TASK BRIEF> Repeat the listing word for word. No pictures belong in the copy.

____________________

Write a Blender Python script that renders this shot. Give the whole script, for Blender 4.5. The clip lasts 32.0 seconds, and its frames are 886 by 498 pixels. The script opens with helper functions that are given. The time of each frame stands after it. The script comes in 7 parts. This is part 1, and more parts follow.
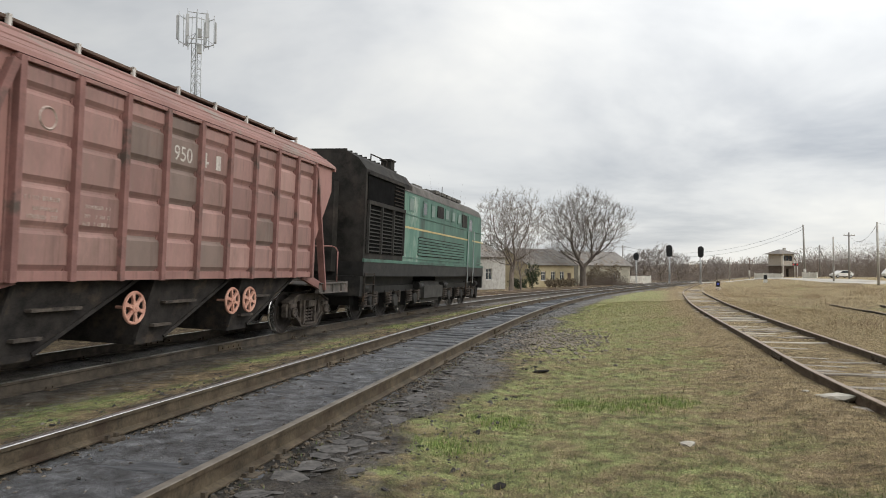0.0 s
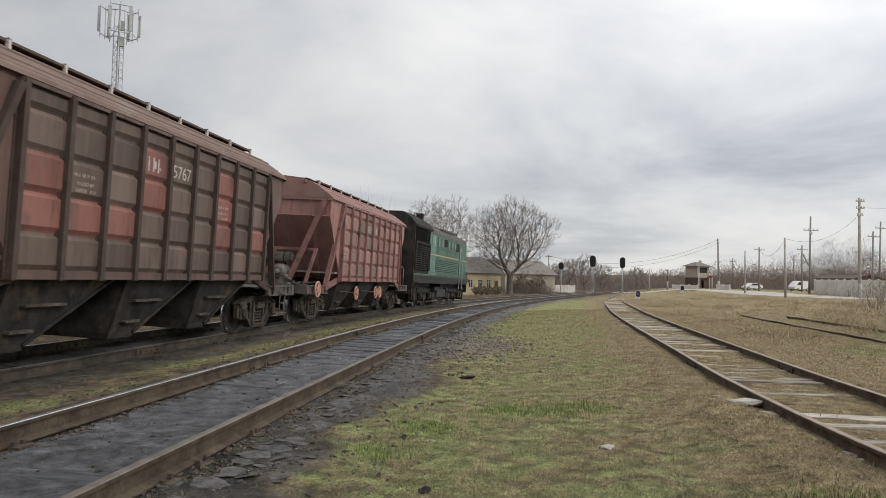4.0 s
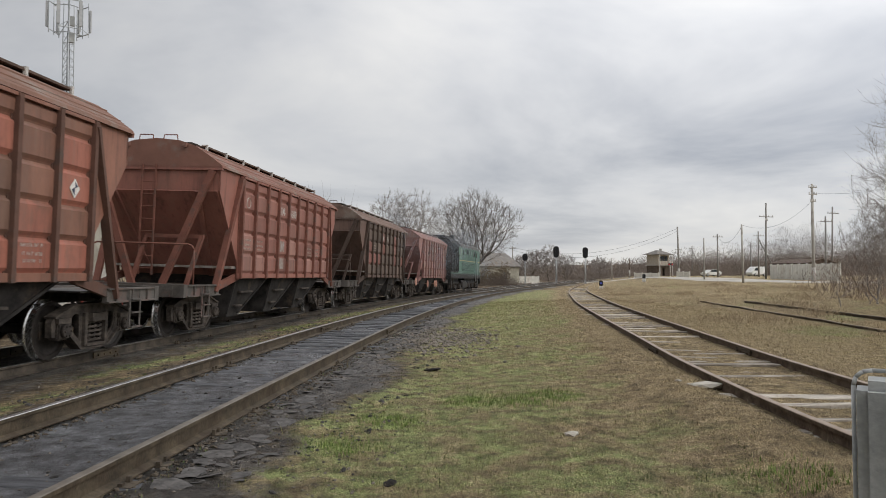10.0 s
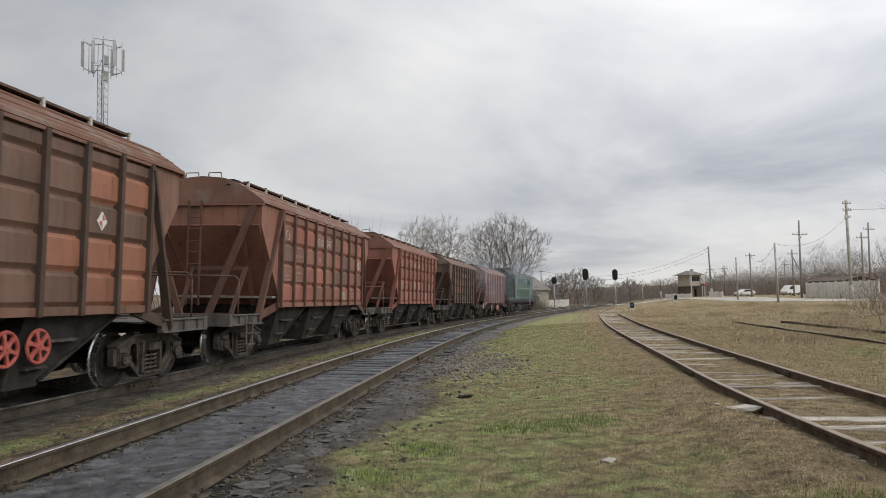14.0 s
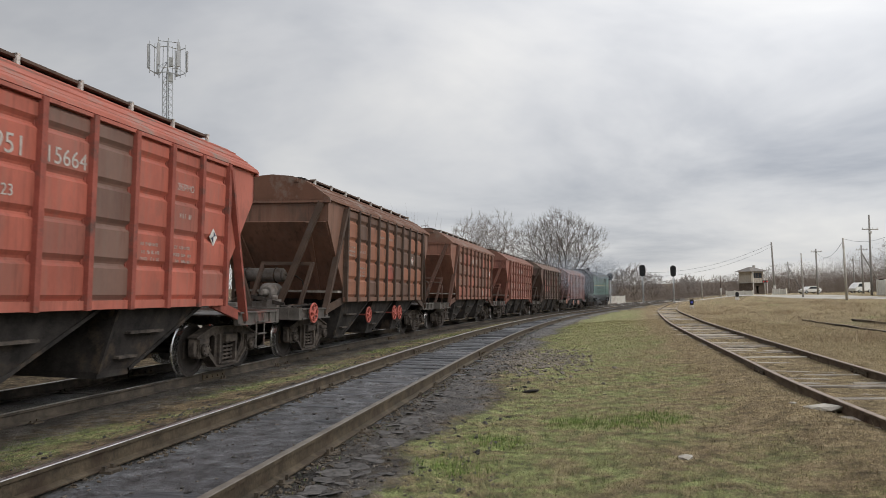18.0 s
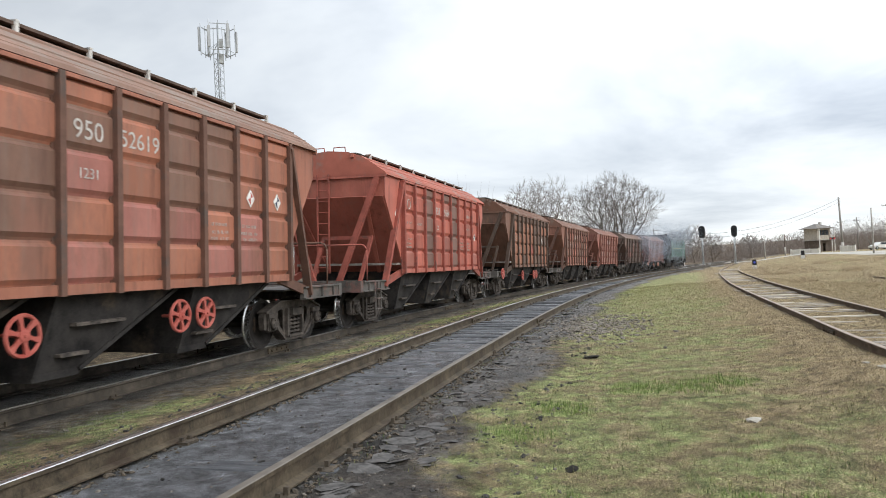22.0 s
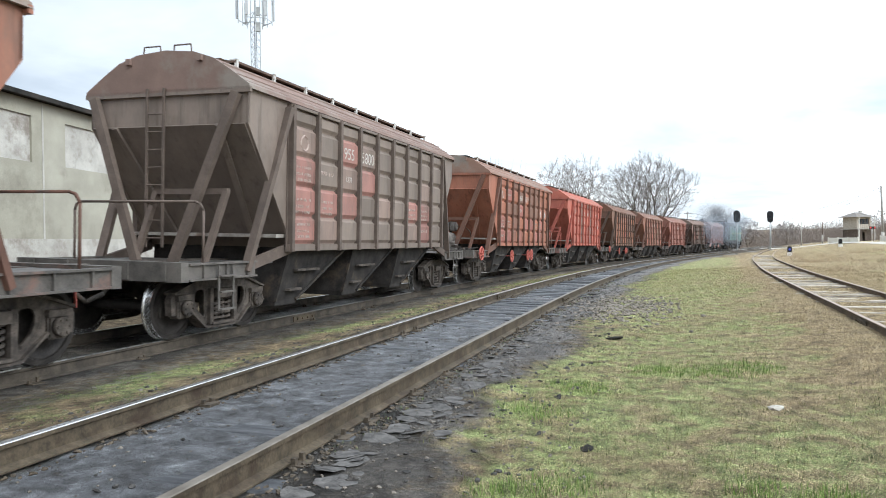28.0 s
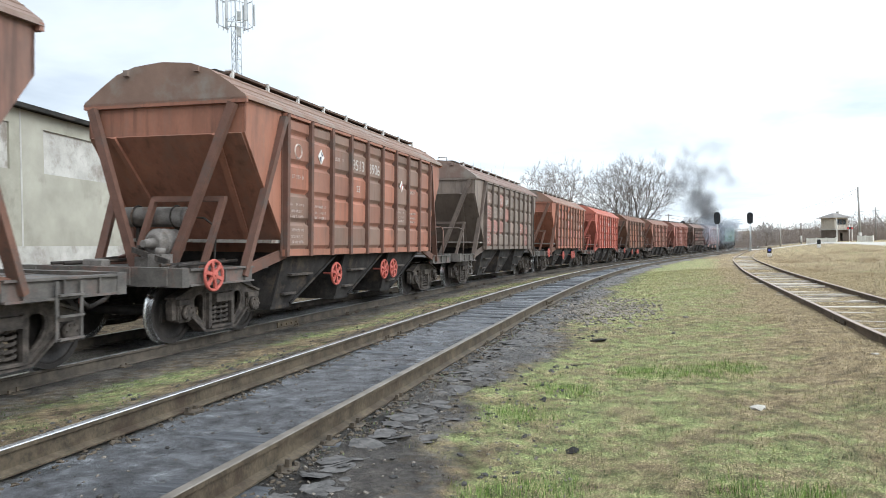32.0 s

____________________

FULL OUTPUT>
Write a Blender Python script that renders this shot. Give the whole script, for Blender 4.5. The clip lasts 32.0 seconds, and its frames are 886 by 498 pixels. The script opens with helper functions that are given. The time of each frame stands after it. The script comes in 7 parts. This is part 1, and more parts follow.
0.0 s
4.0 s
10.0 s
14.0 s
18.0 s
22.0 s
28.0 s
32.0 s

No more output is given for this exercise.